§ Records supplied:
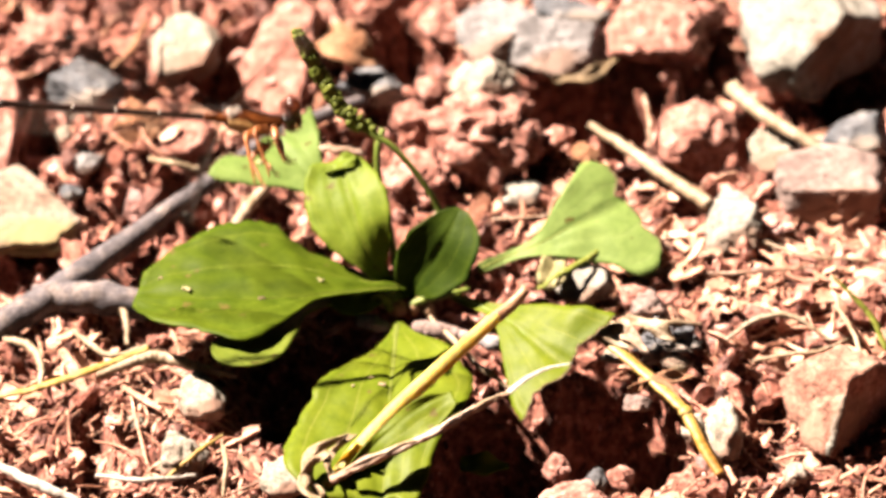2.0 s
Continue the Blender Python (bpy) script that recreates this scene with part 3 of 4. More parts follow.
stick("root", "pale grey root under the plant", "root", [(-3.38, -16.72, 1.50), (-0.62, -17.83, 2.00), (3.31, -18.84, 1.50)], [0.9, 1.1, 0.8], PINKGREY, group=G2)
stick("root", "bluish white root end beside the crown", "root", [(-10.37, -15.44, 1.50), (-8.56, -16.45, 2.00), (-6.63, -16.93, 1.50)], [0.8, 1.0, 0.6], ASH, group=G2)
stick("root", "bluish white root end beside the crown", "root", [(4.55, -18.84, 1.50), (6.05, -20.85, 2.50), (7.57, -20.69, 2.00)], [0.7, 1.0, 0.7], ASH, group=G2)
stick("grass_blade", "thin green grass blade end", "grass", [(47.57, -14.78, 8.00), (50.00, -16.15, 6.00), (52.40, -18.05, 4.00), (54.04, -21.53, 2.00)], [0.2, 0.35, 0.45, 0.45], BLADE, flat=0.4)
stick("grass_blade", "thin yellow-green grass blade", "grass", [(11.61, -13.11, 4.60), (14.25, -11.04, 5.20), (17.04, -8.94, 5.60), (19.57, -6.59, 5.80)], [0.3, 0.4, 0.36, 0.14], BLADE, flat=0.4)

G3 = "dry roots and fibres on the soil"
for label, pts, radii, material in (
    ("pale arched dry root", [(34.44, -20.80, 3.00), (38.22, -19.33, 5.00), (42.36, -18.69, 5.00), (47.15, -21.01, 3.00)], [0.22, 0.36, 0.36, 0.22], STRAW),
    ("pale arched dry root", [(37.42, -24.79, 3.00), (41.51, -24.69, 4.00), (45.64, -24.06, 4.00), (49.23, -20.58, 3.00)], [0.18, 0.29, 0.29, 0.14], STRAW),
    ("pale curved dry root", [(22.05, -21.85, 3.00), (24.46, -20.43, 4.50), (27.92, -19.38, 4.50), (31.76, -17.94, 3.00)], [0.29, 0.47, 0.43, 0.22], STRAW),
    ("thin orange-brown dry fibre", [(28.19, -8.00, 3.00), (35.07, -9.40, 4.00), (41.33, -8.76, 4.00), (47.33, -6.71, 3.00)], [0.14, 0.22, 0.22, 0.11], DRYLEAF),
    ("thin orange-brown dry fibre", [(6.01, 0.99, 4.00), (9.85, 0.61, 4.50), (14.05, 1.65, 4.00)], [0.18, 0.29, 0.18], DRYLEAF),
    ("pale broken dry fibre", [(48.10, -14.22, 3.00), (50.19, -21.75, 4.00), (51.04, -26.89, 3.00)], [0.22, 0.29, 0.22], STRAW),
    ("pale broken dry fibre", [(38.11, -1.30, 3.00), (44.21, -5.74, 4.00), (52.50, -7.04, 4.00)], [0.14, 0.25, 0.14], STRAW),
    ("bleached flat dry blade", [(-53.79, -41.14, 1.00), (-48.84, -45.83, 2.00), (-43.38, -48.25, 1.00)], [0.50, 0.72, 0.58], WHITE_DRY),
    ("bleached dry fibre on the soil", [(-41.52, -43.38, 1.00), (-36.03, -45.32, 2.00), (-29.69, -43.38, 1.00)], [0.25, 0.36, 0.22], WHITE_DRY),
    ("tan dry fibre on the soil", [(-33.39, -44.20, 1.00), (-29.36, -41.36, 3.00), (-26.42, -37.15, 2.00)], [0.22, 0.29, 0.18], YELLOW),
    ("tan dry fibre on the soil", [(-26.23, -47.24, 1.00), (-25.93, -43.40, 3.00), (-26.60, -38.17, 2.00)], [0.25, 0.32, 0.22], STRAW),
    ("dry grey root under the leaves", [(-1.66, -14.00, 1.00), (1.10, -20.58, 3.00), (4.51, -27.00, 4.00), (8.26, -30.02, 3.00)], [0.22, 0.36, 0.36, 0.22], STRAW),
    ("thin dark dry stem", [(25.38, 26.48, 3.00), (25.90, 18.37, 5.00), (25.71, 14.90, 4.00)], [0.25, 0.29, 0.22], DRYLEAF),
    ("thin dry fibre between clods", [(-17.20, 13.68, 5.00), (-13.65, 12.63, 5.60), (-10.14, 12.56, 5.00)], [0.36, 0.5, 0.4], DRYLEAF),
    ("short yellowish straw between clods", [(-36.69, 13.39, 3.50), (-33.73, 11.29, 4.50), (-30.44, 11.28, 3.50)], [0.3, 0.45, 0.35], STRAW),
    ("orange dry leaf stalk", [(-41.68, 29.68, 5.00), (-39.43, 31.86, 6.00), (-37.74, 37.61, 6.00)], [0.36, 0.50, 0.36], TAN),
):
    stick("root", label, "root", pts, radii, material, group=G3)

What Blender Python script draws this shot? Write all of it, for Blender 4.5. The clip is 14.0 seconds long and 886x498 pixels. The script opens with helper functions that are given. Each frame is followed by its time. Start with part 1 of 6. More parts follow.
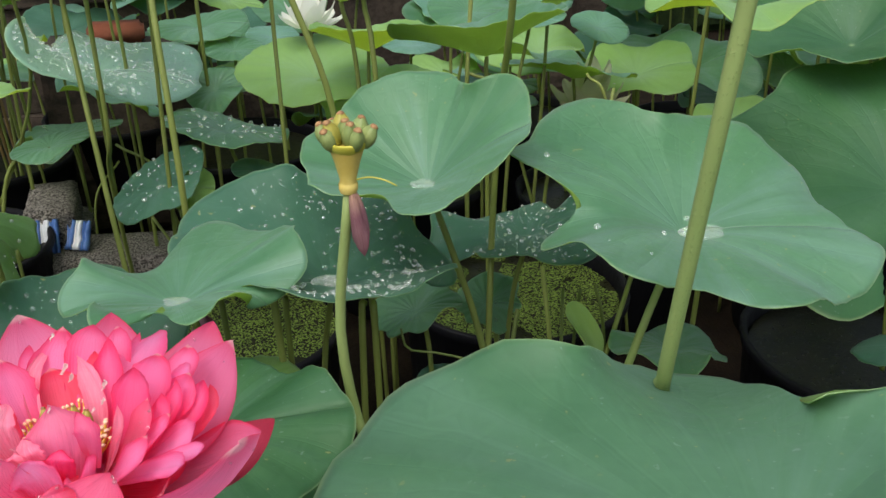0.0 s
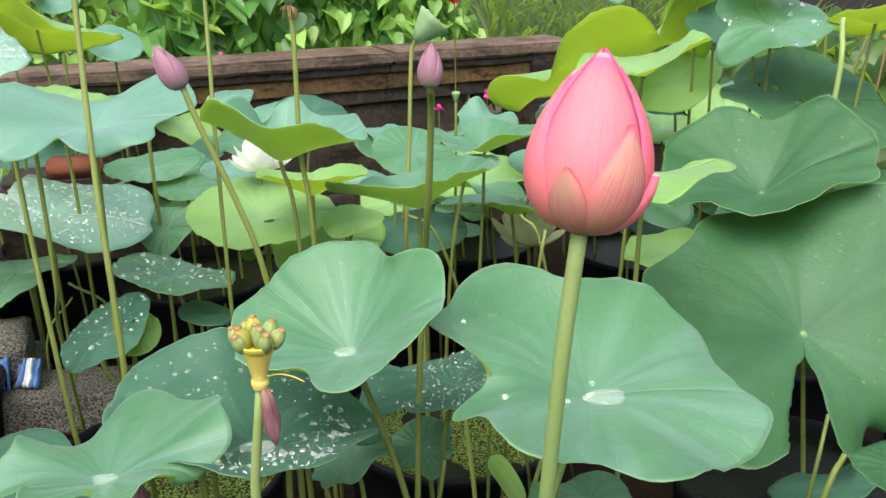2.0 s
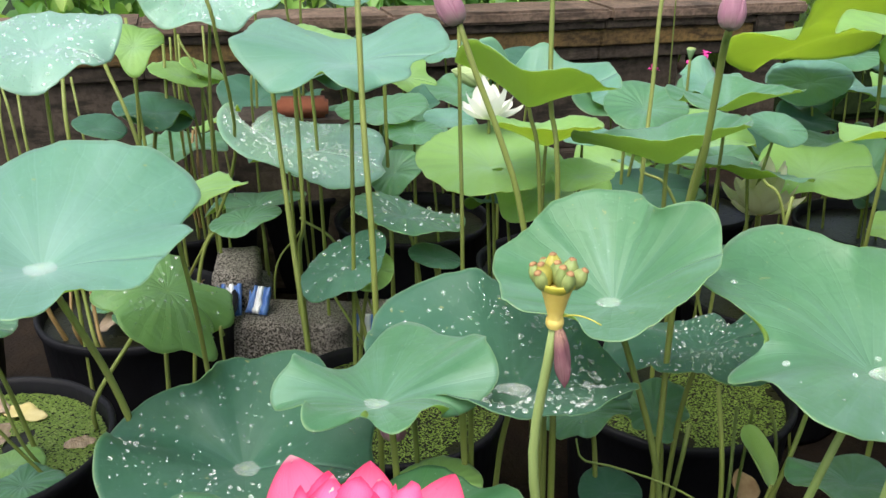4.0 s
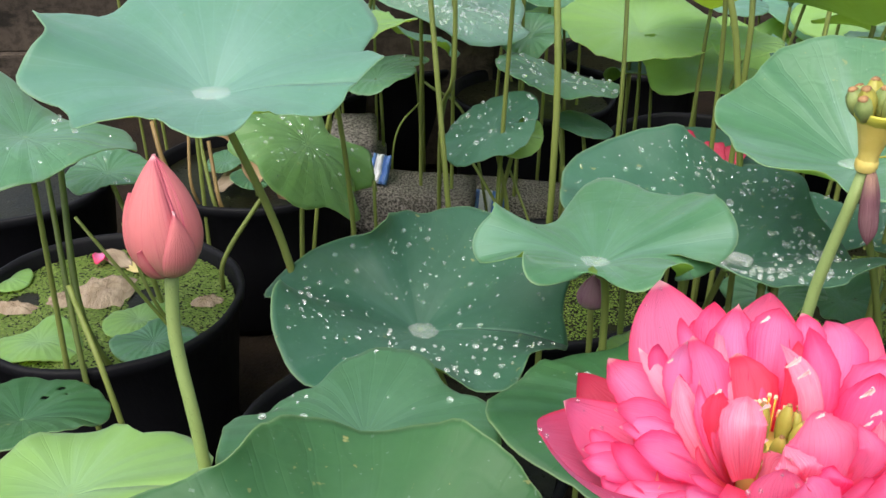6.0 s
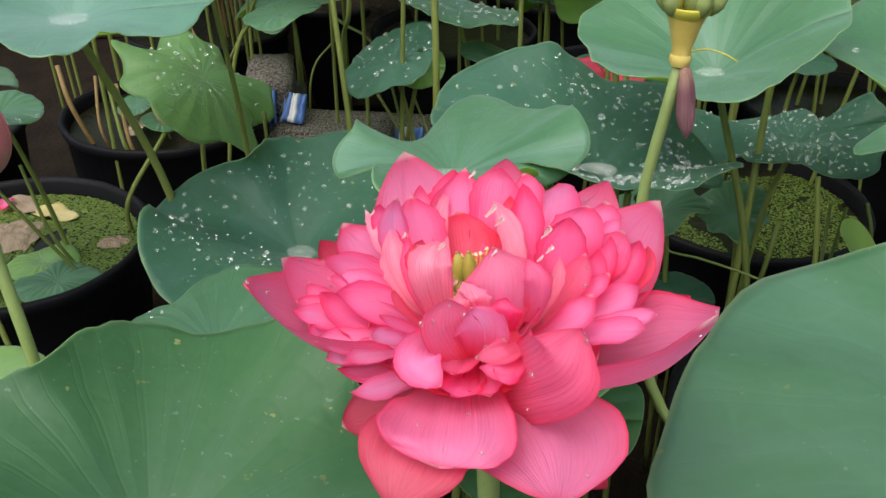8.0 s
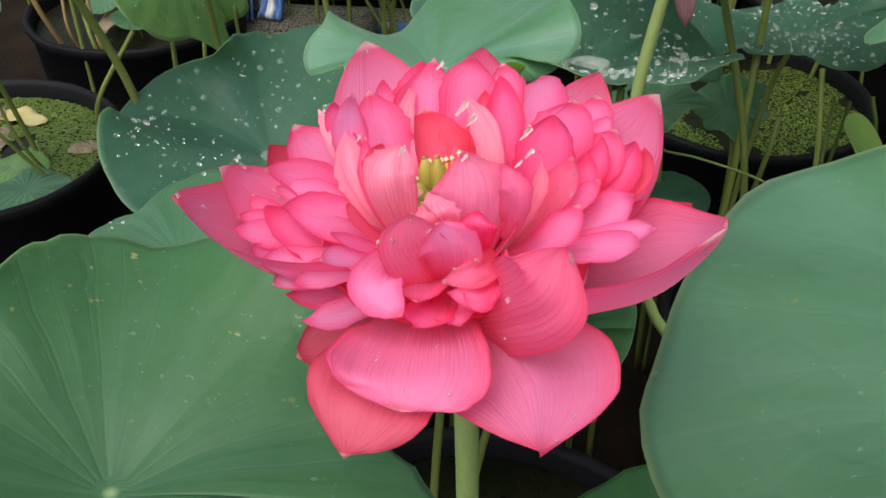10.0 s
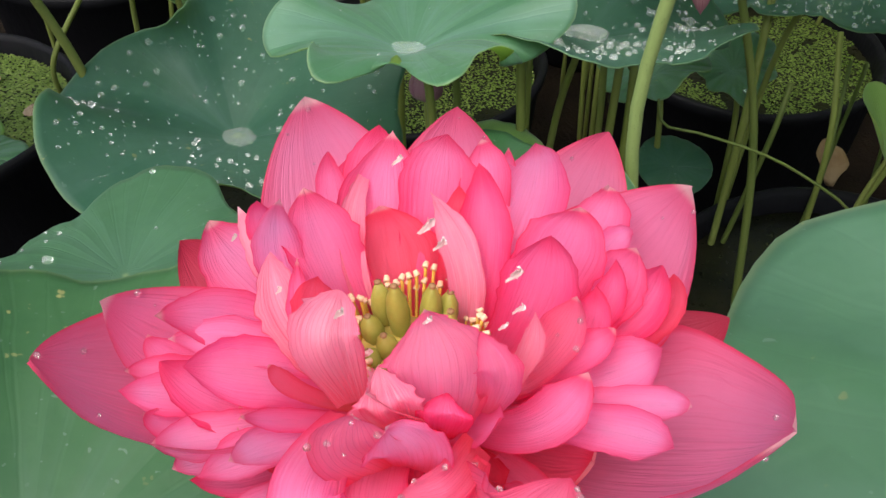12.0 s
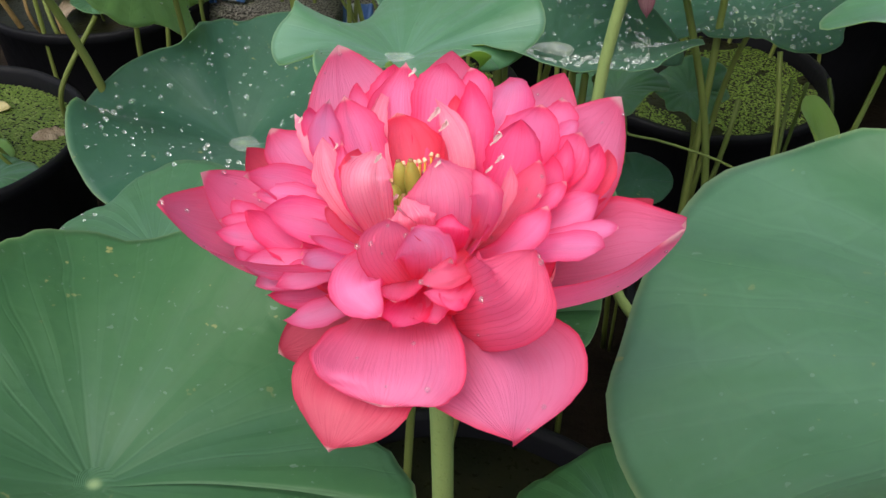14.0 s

§ What you have to do:
Each line of the data should be quoted exactly, with pictures left out.

§ The reply:
2.0 s
Continue the Blender Python (bpy) script that recreates this scene with part 3 of 4. More parts follow.
stick("root", "pale grey root under the plant", "root", [(-3.38, -16.72, 1.50), (-0.62, -17.83, 2.00), (3.31, -18.84, 1.50)], [0.9, 1.1, 0.8], PINKGREY, group=G2)
stick("root", "bluish white root end beside the crown", "root", [(-10.37, -15.44, 1.50), (-8.56, -16.45, 2.00), (-6.63, -16.93, 1.50)], [0.8, 1.0, 0.6], ASH, group=G2)
stick("root", "bluish white root end beside the crown", "root", [(4.55, -18.84, 1.50), (6.05, -20.85, 2.50), (7.57, -20.69, 2.00)], [0.7, 1.0, 0.7], ASH, group=G2)
stick("grass_blade", "thin green grass blade end", "grass", [(47.57, -14.78, 8.00), (50.00, -16.15, 6.00), (52.40, -18.05, 4.00), (54.04, -21.53, 2.00)], [0.2, 0.35, 0.45, 0.45], BLADE, flat=0.4)
stick("grass_blade", "thin yellow-green grass blade", "grass", [(11.61, -13.11, 4.60), (14.25, -11.04, 5.20), (17.04, -8.94, 5.60), (19.57, -6.59, 5.80)], [0.3, 0.4, 0.36, 0.14], BLADE, flat=0.4)

G3 = "dry roots and fibres on the soil"
for label, pts, radii, material in (
    ("pale arched dry root", [(34.44, -20.80, 3.00), (38.22, -19.33, 5.00), (42.36, -18.69, 5.00), (47.15, -21.01, 3.00)], [0.22, 0.36, 0.36, 0.22], STRAW),
    ("pale arched dry root", [(37.42, -24.79, 3.00), (41.51, -24.69, 4.00), (45.64, -24.06, 4.00), (49.23, -20.58, 3.00)], [0.18, 0.29, 0.29, 0.14], STRAW),
    ("pale curved dry root", [(22.05, -21.85, 3.00), (24.46, -20.43, 4.50), (27.92, -19.38, 4.50), (31.76, -17.94, 3.00)], [0.29, 0.47, 0.43, 0.22], STRAW),
    ("thin orange-brown dry fibre", [(28.19, -8.00, 3.00), (35.07, -9.40, 4.00), (41.33, -8.76, 4.00), (47.33, -6.71, 3.00)], [0.14, 0.22, 0.22, 0.11], DRYLEAF),
    ("thin orange-brown dry fibre", [(6.01, 0.99, 4.00), (9.85, 0.61, 4.50), (14.05, 1.65, 4.00)], [0.18, 0.29, 0.18], DRYLEAF),
    ("pale broken dry fibre", [(48.10, -14.22, 3.00), (50.19, -21.75, 4.00), (51.04, -26.89, 3.00)], [0.22, 0.29, 0.22], STRAW),
    ("pale broken dry fibre", [(38.11, -1.30, 3.00), (44.21, -5.74, 4.00), (52.50, -7.04, 4.00)], [0.14, 0.25, 0.14], STRAW),
    ("bleached flat dry blade", [(-53.79, -41.14, 1.00), (-48.84, -45.83, 2.00), (-43.38, -48.25, 1.00)], [0.50, 0.72, 0.58], WHITE_DRY),
    ("bleached dry fibre on the soil", [(-41.52, -43.38, 1.00), (-36.03, -45.32, 2.00), (-29.69, -43.38, 1.00)], [0.25, 0.36, 0.22], WHITE_DRY),
    ("tan dry fibre on the soil", [(-33.39, -44.20, 1.00), (-29.36, -41.36, 3.00), (-26.42, -37.15, 2.00)], [0.22, 0.29, 0.18], YELLOW),
    ("tan dry fibre on the soil", [(-26.23, -47.24, 1.00), (-25.93, -43.40, 3.00), (-26.60, -38.17, 2.00)], [0.25, 0.32, 0.22], STRAW),
    ("dry grey root under the leaves", [(-1.66, -14.00, 1.00), (1.10, -20.58, 3.00), (4.51, -27.00, 4.00), (8.26, -30.02, 3.00)], [0.22, 0.36, 0.36, 0.22], STRAW),
    ("thin dark dry stem", [(25.38, 26.48, 3.00), (25.90, 18.37, 5.00), (25.71, 14.90, 4.00)], [0.25, 0.29, 0.22], DRYLEAF),
    ("thin dry fibre between clods", [(-17.20, 13.68, 5.00), (-13.65, 12.63, 5.60), (-10.14, 12.56, 5.00)], [0.36, 0.5, 0.4], DRYLEAF),
    ("short yellowish straw between clods", [(-36.69, 13.39, 3.50), (-33.73, 11.29, 4.50), (-30.44, 11.28, 3.50)], [0.3, 0.45, 0.35], STRAW),
    ("orange dry leaf stalk", [(-41.68, 29.68, 5.00), (-39.43, 31.86, 6.00), (-37.74, 37.61, 6.00)], [0.36, 0.50, 0.36], TAN),
):
    stick("root", label, "root", pts, radii, material, group=G3)

What Blender Python script draws this shot? Write all of it, for Blender 4.5. The clip is 14.0 seconds long and 886x498 pixels. The script opens with helper functions that are given. Each frame is followed by its time. Start with part 1 of 6. More parts follow.
0.0 s
2.0 s
4.0 s
6.0 s
8.0 s
10.0 s
12.0 s
14.0 s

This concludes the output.